Since August 16th John Oliver has been trending. The host of HBO’s Last Week Tonight shared a piece exposing the practices of many televangelists. He shared his own experience with one televangelist who, over the course of nearly seven months, had sent Oliver’s team over twenty-six letters and received $319. Oliver makes sure to point out that most churches are not like this. They provide valuable services to their communities. Instead, he is focused on those churches “that exploit people’s faith for monetary gain.” Oliver then goes on to explain the predatory nature of the prosperity gospel and the “seed faith” movement. Despite his language and flashes of irreverence, his disgust at this practice is both palpable and understandable. At times the audience even gasps as they hear stories of a poor, older woman refusing cancer treatment choosing, instead, to send what little money they have to Kenneth Copeland’s ministry believing her “seed” of faith would cure her cancer.
What is fascinating about this story, first of all, is that an obvious non-believer (and his audience) finds predatory fundraising reprehensible. Secondly, it provides us with a fascinating lesson in fundraising in our increasingly post-Christian age. Generis consultant Julie Bullock said during her presentation during our May 2014 gathering that the lack of trust can be a hindrance to many people. Others, especially Millennials, may be opposed to giving to “institutions”. Julie offered us some great advice for raising funds without manipulating people, these points are adapted from her talk.
At the heart of the problem with many of the televangelists that Oliver points us to is a lack of trust. They make promises that are not theirs to make. Worse, they make promises for God that he has not made. When those promises are broken God is the one people blame!
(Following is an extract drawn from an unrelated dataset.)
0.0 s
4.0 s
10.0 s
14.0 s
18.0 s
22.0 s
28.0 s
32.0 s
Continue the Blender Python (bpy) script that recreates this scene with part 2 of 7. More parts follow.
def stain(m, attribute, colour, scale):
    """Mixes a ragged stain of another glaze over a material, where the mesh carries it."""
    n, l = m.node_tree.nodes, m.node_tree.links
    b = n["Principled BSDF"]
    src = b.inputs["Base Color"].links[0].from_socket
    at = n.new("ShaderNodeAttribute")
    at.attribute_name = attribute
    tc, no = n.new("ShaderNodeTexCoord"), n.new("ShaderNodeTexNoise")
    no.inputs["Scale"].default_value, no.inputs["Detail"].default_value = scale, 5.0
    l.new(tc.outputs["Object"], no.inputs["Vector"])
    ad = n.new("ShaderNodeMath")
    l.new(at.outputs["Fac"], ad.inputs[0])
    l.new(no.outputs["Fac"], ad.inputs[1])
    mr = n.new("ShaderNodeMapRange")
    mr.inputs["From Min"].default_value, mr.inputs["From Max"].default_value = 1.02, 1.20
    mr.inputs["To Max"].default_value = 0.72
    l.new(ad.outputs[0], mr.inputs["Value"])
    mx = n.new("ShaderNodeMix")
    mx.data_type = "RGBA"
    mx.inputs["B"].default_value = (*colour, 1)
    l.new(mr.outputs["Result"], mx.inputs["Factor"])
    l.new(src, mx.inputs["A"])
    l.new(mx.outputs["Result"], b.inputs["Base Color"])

So, do not make promises you cannot keep. Do not assure people that God will do something that he has not said he would do. Now, God has promised to meet our needs (Matt 6:26ff) and that he would bless us in real ways for giving generously (2 Cor 9:6-15). But that is not the same as “seed faith”.
Go above and beyond in your financial practices. Even if you are still building a core team find some trustworthy people to oversee the cash flow. If you need to sign a check, make sure someone else has to sign it also. If you do not have those trustworthy people, then ask other pastors from a supporting or partnering church to be your accountability.
Do whatever it takes to build trust. And do not wait to set your financial accountability plans. Begin with them. That way, when you make your first fundraising pitch you can say, “And here’s my plan to ensure that your money is used for the right purposes.”
That leads us to our next point.
Tell The Story
Often only those closest to you will give to you. The rest of us want to give to a story. Why else do you think the ASPCA got Sarah McLaughlin to sing some sad song over pictures of sad, caged dogs? Now, those commercials are manipulative. But you can tell the story of your church in a way that is real and compelling without being manipulative.
For example, HCPN Residency graduate Roswell Smith (Class of 2015), tells stories of the Church at U of H's work in Houston’s Third Ward. Their “Love My City” events provide real, tangible love to this impoverished and overlooked neighborhood. Roswell can tell powerful stories about lives changed and resistance melting (which he often does). Another member of the class of 2015, Maxwell Clark, had his sending church gift that week’s tithe to his church.
These are just two example of God working in powerful ways. Sharing stories like these communicates that God is already working. Telling the story of God’s work means that you are asking others to join what God is doing. Even if it is the early days of church planting and their support pays your light bill, they are still enabling you to lead the mission. They are still giving to what God is doing.
So tell anyone and everyone about what God has done. And your people will say, “This is the Lord’s doing, it is marvelous in our eyes” (Ps 118:23).
Get to Know Me
As mentioned before, Paul tells us the standard of New Testament giving is generosity and joy. In Philippians, which is a thank-you note, to a church that supported him. The church at Philippi was a church that Paul knew well. Acts 16:13 says that they “stayed in that city many days”. He spent time with these people. In Corinth Paul took another job to fund his work in that city. So, when he writes to these two congregations he is writing to people he knew.
There are very few people who want to be used for their resources. But, there are very few who will not do all they can to be generous when they know that you love them and care for them.